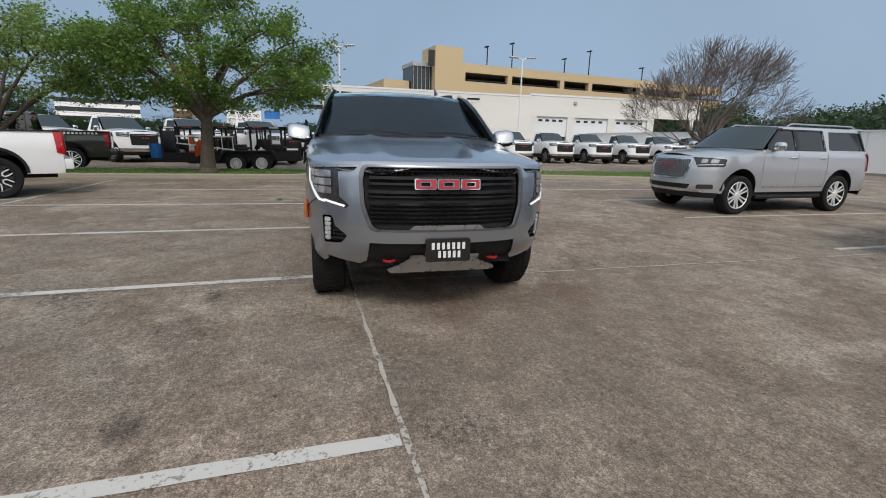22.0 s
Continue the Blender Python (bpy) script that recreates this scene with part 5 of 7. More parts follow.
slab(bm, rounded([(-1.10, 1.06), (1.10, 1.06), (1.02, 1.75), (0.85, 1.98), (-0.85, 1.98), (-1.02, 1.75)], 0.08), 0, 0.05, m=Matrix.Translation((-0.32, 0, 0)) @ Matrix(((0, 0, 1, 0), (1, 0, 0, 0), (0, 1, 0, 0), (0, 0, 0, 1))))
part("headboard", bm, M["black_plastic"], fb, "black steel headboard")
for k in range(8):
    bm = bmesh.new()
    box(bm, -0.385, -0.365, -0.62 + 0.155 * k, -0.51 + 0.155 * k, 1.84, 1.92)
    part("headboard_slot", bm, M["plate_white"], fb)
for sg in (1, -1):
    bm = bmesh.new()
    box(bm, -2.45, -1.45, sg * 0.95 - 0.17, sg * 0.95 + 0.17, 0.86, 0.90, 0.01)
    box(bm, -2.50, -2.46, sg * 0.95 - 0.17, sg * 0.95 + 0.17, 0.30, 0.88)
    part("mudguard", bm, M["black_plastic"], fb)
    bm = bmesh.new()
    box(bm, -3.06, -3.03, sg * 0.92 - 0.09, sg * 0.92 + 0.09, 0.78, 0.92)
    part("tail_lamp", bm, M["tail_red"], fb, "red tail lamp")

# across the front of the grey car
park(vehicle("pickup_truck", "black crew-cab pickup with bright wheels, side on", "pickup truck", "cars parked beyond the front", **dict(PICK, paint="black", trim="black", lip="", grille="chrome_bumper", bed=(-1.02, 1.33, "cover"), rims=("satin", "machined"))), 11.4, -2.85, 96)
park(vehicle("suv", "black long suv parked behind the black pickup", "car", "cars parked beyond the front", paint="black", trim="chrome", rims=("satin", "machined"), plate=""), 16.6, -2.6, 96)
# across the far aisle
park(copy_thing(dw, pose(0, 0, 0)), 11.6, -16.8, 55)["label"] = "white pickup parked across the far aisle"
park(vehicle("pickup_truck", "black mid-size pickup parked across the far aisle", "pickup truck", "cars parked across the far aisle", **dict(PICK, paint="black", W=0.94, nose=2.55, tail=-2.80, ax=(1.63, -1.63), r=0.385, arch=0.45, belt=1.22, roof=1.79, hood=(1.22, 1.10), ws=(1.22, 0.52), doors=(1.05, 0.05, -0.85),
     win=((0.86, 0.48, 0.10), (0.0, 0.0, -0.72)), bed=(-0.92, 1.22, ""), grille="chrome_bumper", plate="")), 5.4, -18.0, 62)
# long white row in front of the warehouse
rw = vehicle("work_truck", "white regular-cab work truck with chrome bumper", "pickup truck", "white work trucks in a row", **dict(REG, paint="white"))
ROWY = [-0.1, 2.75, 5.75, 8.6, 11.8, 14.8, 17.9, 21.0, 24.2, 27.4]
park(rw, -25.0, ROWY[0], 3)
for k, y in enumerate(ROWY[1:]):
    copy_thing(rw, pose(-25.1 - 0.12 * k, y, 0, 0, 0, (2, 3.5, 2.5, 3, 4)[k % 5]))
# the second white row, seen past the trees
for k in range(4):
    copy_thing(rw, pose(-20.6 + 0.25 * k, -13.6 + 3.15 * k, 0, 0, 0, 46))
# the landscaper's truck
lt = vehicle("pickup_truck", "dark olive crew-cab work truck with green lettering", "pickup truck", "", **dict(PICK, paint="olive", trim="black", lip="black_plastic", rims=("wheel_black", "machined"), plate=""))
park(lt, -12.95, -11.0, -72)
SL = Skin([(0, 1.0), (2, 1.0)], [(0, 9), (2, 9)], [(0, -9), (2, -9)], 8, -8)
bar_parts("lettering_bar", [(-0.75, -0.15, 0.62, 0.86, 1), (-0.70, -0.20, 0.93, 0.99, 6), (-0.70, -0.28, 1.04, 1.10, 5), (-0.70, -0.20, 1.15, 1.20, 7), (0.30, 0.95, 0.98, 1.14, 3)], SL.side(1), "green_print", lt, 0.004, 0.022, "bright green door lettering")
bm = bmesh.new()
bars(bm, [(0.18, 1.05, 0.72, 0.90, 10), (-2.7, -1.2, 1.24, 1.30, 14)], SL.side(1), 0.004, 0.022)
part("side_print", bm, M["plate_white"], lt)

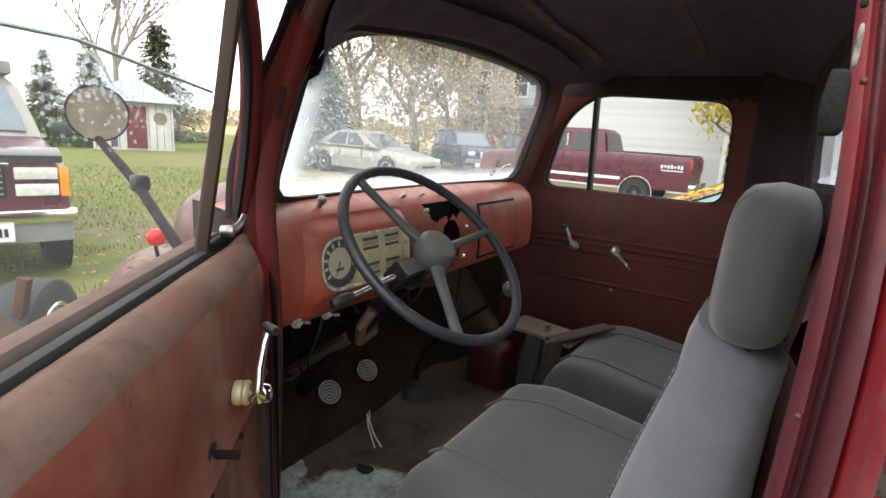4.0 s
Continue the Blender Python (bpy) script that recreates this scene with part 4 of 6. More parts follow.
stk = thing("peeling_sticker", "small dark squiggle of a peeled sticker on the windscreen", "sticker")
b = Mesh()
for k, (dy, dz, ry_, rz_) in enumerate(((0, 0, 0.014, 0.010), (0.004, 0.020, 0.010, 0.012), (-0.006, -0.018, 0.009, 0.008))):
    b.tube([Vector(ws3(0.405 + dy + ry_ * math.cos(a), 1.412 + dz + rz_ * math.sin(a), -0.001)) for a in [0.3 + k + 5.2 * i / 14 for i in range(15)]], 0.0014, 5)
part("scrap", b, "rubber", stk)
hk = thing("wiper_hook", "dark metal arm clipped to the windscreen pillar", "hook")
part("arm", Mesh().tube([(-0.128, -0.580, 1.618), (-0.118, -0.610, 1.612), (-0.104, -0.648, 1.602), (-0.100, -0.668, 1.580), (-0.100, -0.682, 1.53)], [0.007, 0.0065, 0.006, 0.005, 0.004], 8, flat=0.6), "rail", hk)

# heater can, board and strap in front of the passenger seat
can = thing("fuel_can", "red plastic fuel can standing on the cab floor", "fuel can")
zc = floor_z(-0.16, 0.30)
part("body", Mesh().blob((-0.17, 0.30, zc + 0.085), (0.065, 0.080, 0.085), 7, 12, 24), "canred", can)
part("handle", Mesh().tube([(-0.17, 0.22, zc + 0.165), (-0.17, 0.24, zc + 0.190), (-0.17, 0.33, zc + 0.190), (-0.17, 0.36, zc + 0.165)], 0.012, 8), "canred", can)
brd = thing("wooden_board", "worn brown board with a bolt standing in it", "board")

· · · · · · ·

Required task:
Repeat the listing in full and exactly. Leave any pictures out.

Reply to the task:
22.0 s
Continue the Blender Python (bpy) script that recreates this scene with part 5 of 7. More parts follow.
slab(bm, rounded([(-1.10, 1.06), (1.10, 1.06), (1.02, 1.75), (0.85, 1.98), (-0.85, 1.98), (-1.02, 1.75)], 0.08), 0, 0.05, m=Matrix.Translation((-0.32, 0, 0)) @ Matrix(((0, 0, 1, 0), (1, 0, 0, 0), (0, 1, 0, 0), (0, 0, 0, 1))))
part("headboard", bm, M["black_plastic"], fb, "black steel headboard")
for k in range(8):
    bm = bmesh.new()
    box(bm, -0.385, -0.365, -0.62 + 0.155 * k, -0.51 + 0.155 * k, 1.84, 1.92)
    part("headboard_slot", bm, M["plate_white"], fb)
for sg in (1, -1):
    bm = bmesh.new()
    box(bm, -2.45, -1.45, sg * 0.95 - 0.17, sg * 0.95 + 0.17, 0.86, 0.90, 0.01)
    box(bm, -2.50, -2.46, sg * 0.95 - 0.17, sg * 0.95 + 0.17, 0.30, 0.88)
    part("mudguard", bm, M["black_plastic"], fb)
    bm = bmesh.new()
    box(bm, -3.06, -3.03, sg * 0.92 - 0.09, sg * 0.92 + 0.09, 0.78, 0.92)
    part("tail_lamp", bm, M["tail_red"], fb, "red tail lamp")

# across the front of the grey car
park(vehicle("pickup_truck", "black crew-cab pickup with bright wheels, side on", "pickup truck", "cars parked beyond the front", **dict(PICK, paint="black", trim="black", lip="", grille="chrome_bumper", bed=(-1.02, 1.33, "cover"), rims=("satin", "machined"))), 11.4, -2.85, 96)
park(vehicle("suv", "black long suv parked behind the black pickup", "car", "cars parked beyond the front", paint="black", trim="chrome", rims=("satin", "machined"), plate=""), 16.6, -2.6, 96)
# across the far aisle
park(copy_thing(dw, pose(0, 0, 0)), 11.6, -16.8, 55)["label"] = "white pickup parked across the far aisle"
park(vehicle("pickup_truck", "black mid-size pickup parked across the far aisle", "pickup truck", "cars parked across the far aisle", **dict(PICK, paint="black", W=0.94, nose=2.55, tail=-2.80, ax=(1.63, -1.63), r=0.385, arch=0.45, belt=1.22, roof=1.79, hood=(1.22, 1.10), ws=(1.22, 0.52), doors=(1.05, 0.05, -0.85),
     win=((0.86, 0.48, 0.10), (0.0, 0.0, -0.72)), bed=(-0.92, 1.22, ""), grille="chrome_bumper", plate="")), 5.4, -18.0, 62)
# long white row in front of the warehouse
rw = vehicle("work_truck", "white regular-cab work truck with chrome bumper", "pickup truck", "white work trucks in a row", **dict(REG, paint="white"))
ROWY = [-0.1, 2.75, 5.75, 8.6, 11.8, 14.8, 17.9, 21.0, 24.2, 27.4]
park(rw, -25.0, ROWY[0], 3)
for k, y in enumerate(ROWY[1:]):
    copy_thing(rw, pose(-25.1 - 0.12 * k, y, 0, 0, 0, (2, 3.5, 2.5, 3, 4)[k % 5]))
# the second white row, seen past the trees
for k in range(4):
    copy_thing(rw, pose(-20.6 + 0.25 * k, -13.6 + 3.15 * k, 0, 0, 0, 46))
# the landscaper's truck
lt = vehicle("pickup_truck", "dark olive crew-cab work truck with green lettering", "pickup truck", "", **dict(PICK, paint="olive", trim="black", lip="black_plastic", rims=("wheel_black", "machined"), plate=""))
park(lt, -12.95, -11.0, -72)
SL = Skin([(0, 1.0), (2, 1.0)], [(0, 9), (2, 9)], [(0, -9), (2, -9)], 8, -8)
bar_parts("lettering_bar", [(-0.75, -0.15, 0.62, 0.86, 1), (-0.70, -0.20, 0.93, 0.99, 6), (-0.70, -0.28, 1.04, 1.10, 5), (-0.70, -0.20, 1.15, 1.20, 7), (0.30, 0.95, 0.98, 1.14, 3)], SL.side(1), "green_print", lt, 0.004, 0.022, "bright green door lettering")
bm = bmesh.new()
bars(bm, [(0.18, 1.05, 0.72, 0.90, 10), (-2.7, -1.2, 1.24, 1.30, 14)], SL.side(1), 0.004, 0.022)
part("side_print", bm, M["plate_white"], lt)

4.0 s
Continue the Blender Python (bpy) script that recreates this scene with part 4 of 6. More parts follow.
stk = thing("peeling_sticker", "small dark squiggle of a peeled sticker on the windscreen", "sticker")
b = Mesh()
for k, (dy, dz, ry_, rz_) in enumerate(((0, 0, 0.014, 0.010), (0.004, 0.020, 0.010, 0.012), (-0.006, -0.018, 0.009, 0.008))):
    b.tube([Vector(ws3(0.405 + dy + ry_ * math.cos(a), 1.412 + dz + rz_ * math.sin(a), -0.001)) for a in [0.3 + k + 5.2 * i / 14 for i in range(15)]], 0.0014, 5)
part("scrap", b, "rubber", stk)
hk = thing("wiper_hook", "dark metal arm clipped to the windscreen pillar", "hook")
part("arm", Mesh().tube([(-0.128, -0.580, 1.618), (-0.118, -0.610, 1.612), (-0.104, -0.648, 1.602), (-0.100, -0.668, 1.580), (-0.100, -0.682, 1.53)], [0.007, 0.0065, 0.006, 0.005, 0.004], 8, flat=0.6), "rail", hk)

# heater can, board and strap in front of the passenger seat
can = thing("fuel_can", "red plastic fuel can standing on the cab floor", "fuel can")
zc = floor_z(-0.16, 0.30)
part("body", Mesh().blob((-0.17, 0.30, zc + 0.085), (0.065, 0.080, 0.085), 7, 12, 24), "canred", can)
part("handle", Mesh().tube([(-0.17, 0.22, zc + 0.165), (-0.17, 0.24, zc + 0.190), (-0.17, 0.33, zc + 0.190), (-0.17, 0.36, zc + 0.165)], 0.012, 8), "canred", can)
brd = thing("wooden_board", "worn brown board with a bolt standing in it", "board")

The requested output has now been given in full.